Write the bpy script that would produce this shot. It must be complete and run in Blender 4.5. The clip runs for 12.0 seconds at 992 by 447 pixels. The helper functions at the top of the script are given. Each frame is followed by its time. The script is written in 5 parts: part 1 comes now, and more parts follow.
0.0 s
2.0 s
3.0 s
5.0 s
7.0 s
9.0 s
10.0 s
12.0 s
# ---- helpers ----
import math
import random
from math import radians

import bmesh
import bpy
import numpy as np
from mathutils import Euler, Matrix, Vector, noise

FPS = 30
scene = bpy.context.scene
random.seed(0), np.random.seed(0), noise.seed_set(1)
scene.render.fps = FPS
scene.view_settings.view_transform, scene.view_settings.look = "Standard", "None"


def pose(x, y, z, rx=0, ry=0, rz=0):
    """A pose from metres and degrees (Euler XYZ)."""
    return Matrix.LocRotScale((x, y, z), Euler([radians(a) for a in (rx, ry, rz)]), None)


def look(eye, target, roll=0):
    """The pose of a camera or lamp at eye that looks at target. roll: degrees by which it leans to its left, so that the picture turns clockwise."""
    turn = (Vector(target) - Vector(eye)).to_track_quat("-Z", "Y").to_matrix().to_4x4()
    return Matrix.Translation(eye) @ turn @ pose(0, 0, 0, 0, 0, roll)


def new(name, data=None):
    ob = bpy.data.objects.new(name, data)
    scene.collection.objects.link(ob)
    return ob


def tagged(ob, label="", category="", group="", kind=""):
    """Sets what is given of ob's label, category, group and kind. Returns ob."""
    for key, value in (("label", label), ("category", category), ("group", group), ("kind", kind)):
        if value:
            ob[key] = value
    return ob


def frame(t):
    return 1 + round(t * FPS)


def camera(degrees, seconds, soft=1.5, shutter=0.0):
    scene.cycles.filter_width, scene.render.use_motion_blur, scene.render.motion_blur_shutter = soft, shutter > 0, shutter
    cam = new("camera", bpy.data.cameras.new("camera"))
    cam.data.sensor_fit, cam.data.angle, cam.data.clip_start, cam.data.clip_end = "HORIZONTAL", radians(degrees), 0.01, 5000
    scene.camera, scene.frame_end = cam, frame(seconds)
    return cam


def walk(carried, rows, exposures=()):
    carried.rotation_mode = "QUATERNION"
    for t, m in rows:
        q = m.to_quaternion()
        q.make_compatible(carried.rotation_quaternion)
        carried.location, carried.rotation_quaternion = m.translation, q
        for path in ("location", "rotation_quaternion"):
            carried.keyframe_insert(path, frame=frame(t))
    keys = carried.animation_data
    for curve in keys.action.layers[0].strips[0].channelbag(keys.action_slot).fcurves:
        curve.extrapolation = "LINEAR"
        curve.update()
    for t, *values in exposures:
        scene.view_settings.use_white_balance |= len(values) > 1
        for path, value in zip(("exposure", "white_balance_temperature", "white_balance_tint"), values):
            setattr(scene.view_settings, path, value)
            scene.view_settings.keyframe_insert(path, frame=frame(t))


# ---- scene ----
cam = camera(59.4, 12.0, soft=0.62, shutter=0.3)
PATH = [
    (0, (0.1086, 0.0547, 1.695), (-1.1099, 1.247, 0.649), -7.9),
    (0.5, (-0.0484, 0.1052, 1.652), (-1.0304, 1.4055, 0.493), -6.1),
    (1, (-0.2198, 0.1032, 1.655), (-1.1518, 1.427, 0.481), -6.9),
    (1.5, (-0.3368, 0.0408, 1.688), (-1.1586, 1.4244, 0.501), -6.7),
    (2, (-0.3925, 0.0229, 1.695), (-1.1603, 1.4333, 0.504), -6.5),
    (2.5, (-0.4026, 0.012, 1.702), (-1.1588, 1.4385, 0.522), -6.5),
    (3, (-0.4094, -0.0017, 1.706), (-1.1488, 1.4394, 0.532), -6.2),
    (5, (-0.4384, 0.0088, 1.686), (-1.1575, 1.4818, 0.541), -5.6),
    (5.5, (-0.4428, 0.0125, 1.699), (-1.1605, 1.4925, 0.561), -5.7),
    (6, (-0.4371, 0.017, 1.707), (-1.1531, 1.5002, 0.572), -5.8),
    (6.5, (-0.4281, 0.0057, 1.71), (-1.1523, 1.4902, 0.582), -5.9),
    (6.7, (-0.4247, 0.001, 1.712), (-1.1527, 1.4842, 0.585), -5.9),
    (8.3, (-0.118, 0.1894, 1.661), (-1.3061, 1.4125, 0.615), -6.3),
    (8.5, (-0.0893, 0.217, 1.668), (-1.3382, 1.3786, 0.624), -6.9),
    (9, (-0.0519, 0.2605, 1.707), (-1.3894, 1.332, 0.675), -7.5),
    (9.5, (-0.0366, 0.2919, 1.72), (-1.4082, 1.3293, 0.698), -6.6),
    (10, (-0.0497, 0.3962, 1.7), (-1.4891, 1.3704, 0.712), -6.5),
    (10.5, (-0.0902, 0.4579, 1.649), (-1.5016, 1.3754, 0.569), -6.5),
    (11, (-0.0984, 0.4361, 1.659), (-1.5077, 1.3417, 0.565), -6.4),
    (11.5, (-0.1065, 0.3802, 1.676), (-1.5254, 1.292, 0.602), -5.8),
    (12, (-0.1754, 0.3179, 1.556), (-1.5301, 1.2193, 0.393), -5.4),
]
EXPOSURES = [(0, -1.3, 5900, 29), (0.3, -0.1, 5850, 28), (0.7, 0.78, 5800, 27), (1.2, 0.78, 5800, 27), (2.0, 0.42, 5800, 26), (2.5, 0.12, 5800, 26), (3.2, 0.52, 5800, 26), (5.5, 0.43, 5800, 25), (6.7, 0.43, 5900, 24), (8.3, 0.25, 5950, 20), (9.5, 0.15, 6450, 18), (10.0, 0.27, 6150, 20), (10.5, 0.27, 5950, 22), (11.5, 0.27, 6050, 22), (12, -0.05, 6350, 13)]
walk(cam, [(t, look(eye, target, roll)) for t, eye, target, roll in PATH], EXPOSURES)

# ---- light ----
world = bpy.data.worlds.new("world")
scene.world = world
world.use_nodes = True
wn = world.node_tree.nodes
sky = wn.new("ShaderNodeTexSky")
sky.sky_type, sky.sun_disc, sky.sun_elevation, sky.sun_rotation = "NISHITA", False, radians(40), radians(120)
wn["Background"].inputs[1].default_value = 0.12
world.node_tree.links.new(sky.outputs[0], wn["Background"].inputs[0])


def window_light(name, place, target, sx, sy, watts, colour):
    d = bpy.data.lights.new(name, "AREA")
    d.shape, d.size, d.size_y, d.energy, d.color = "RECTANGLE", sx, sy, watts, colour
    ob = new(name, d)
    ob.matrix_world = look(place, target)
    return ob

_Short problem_
Working from the material above, retype it in its entirety without change.

_Full answer_
Write the bpy script that would produce this shot. It must be complete and run in Blender 4.5. The clip runs for 12.0 seconds at 992 by 447 pixels. The helper functions at the top of the script are given. Each frame is followed by its time. The script is written in 5 parts: part 1 comes now, and more parts follow.
0.0 s
2.0 s
3.0 s
5.0 s
7.0 s
9.0 s
10.0 s
12.0 s
# ---- helpers ----
import math
import random
from math import radians

import bmesh
import bpy
import numpy as np
from mathutils import Euler, Matrix, Vector, noise

FPS = 30
scene = bpy.context.scene
random.seed(0), np.random.seed(0), noise.seed_set(1)
scene.render.fps = FPS
scene.view_settings.view_transform, scene.view_settings.look = "Standard", "None"


def pose(x, y, z, rx=0, ry=0, rz=0):
    """A pose from metres and degrees (Euler XYZ)."""
    return Matrix.LocRotScale((x, y, z), Euler([radians(a) for a in (rx, ry, rz)]), None)


def look(eye, target, roll=0):
    """The pose of a camera or lamp at eye that looks at target. roll: degrees by which it leans to its left, so that the picture turns clockwise."""
    turn = (Vector(target) - Vector(eye)).to_track_quat("-Z", "Y").to_matrix().to_4x4()
    return Matrix.Translation(eye) @ turn @ pose(0, 0, 0, 0, 0, roll)


def new(name, data=None):
    ob = bpy.data.objects.new(name, data)
    scene.collection.objects.link(ob)
    return ob


def tagged(ob, label="", category="", group="", kind=""):
    """Sets what is given of ob's label, category, group and kind. Returns ob."""
    for key, value in (("label", label), ("category", category), ("group", group), ("kind", kind)):
        if value:
            ob[key] = value
    return ob


def frame(t):
    return 1 + round(t * FPS)


def camera(degrees, seconds, soft=1.5, shutter=0.0):
    scene.cycles.filter_width, scene.render.use_motion_blur, scene.render.motion_blur_shutter = soft, shutter > 0, shutter
    cam = new("camera", bpy.data.cameras.new("camera"))
    cam.data.sensor_fit, cam.data.angle, cam.data.clip_start, cam.data.clip_end = "HORIZONTAL", radians(degrees), 0.01, 5000
    scene.camera, scene.frame_end = cam, frame(seconds)
    return cam


def walk(carried, rows, exposures=()):
    carried.rotation_mode = "QUATERNION"
    for t, m in rows:
        q = m.to_quaternion()
        q.make_compatible(carried.rotation_quaternion)
        carried.location, carried.rotation_quaternion = m.translation, q
        for path in ("location", "rotation_quaternion"):
            carried.keyframe_insert(path, frame=frame(t))
    keys = carried.animation_data
    for curve in keys.action.layers[0].strips[0].channelbag(keys.action_slot).fcurves:
        curve.extrapolation = "LINEAR"
        curve.update()
    for t, *values in exposures:
        scene.view_settings.use_white_balance |= len(values) > 1
        for path, value in zip(("exposure", "white_balance_temperature", "white_balance_tint"), values):
            setattr(scene.view_settings, path, value)
            scene.view_settings.keyframe_insert(path, frame=frame(t))


# ---- scene ----
cam = camera(59.4, 12.0, soft=0.62, shutter=0.3)
PATH = [
    (0, (0.1086, 0.0547, 1.695), (-1.1099, 1.247, 0.649), -7.9),
    (0.5, (-0.0484, 0.1052, 1.652), (-1.0304, 1.4055, 0.493), -6.1),
    (1, (-0.2198, 0.1032, 1.655), (-1.1518, 1.427, 0.481), -6.9),
    (1.5, (-0.3368, 0.0408, 1.688), (-1.1586, 1.4244, 0.501), -6.7),
    (2, (-0.3925, 0.0229, 1.695), (-1.1603, 1.4333, 0.504), -6.5),
    (2.5, (-0.4026, 0.012, 1.702), (-1.1588, 1.4385, 0.522), -6.5),
    (3, (-0.4094, -0.0017, 1.706), (-1.1488, 1.4394, 0.532), -6.2),
    (5, (-0.4384, 0.0088, 1.686), (-1.1575, 1.4818, 0.541), -5.6),
    (5.5, (-0.4428, 0.0125, 1.699), (-1.1605, 1.4925, 0.561), -5.7),
    (6, (-0.4371, 0.017, 1.707), (-1.1531, 1.5002, 0.572), -5.8),
    (6.5, (-0.4281, 0.0057, 1.71), (-1.1523, 1.4902, 0.582), -5.9),
    (6.7, (-0.4247, 0.001, 1.712), (-1.1527, 1.4842, 0.585), -5.9),
    (8.3, (-0.118, 0.1894, 1.661), (-1.3061, 1.4125, 0.615), -6.3),
    (8.5, (-0.0893, 0.217, 1.668), (-1.3382, 1.3786, 0.624), -6.9),
    (9, (-0.0519, 0.2605, 1.707), (-1.3894, 1.332, 0.675), -7.5),
    (9.5, (-0.0366, 0.2919, 1.72), (-1.4082, 1.3293, 0.698), -6.6),
    (10, (-0.0497, 0.3962, 1.7), (-1.4891, 1.3704, 0.712), -6.5),
    (10.5, (-0.0902, 0.4579, 1.649), (-1.5016, 1.3754, 0.569), -6.5),
    (11, (-0.0984, 0.4361, 1.659), (-1.5077, 1.3417, 0.565), -6.4),
    (11.5, (-0.1065, 0.3802, 1.676), (-1.5254, 1.292, 0.602), -5.8),
    (12, (-0.1754, 0.3179, 1.556), (-1.5301, 1.2193, 0.393), -5.4),
]
EXPOSURES = [(0, -1.3, 5900, 29), (0.3, -0.1, 5850, 28), (0.7, 0.78, 5800, 27), (1.2, 0.78, 5800, 27), (2.0, 0.42, 5800, 26), (2.5, 0.12, 5800, 26), (3.2, 0.52, 5800, 26), (5.5, 0.43, 5800, 25), (6.7, 0.43, 5900, 24), (8.3, 0.25, 5950, 20), (9.5, 0.15, 6450, 18), (10.0, 0.27, 6150, 20), (10.5, 0.27, 5950, 22), (11.5, 0.27, 6050, 22), (12, -0.05, 6350, 13)]
walk(cam, [(t, look(eye, target, roll)) for t, eye, target, roll in PATH], EXPOSURES)

# ---- light ----
world = bpy.data.worlds.new("world")
scene.world = world
world.use_nodes = True
wn = world.node_tree.nodes
sky = wn.new("ShaderNodeTexSky")
sky.sky_type, sky.sun_disc, sky.sun_elevation, sky.sun_rotation = "NISHITA", False, radians(40), radians(120)
wn["Background"].inputs[1].default_value = 0.12
world.node_tree.links.new(sky.outputs[0], wn["Background"].inputs[0])


def window_light(name, place, target, sx, sy, watts, colour):
    d = bpy.data.lights.new(name, "AREA")
    d.shape, d.size, d.size_y, d.energy, d.color = "RECTANGLE", sx, sy, watts, colour
    ob = new(name, d)
    ob.matrix_world = look(place, target)
    return ob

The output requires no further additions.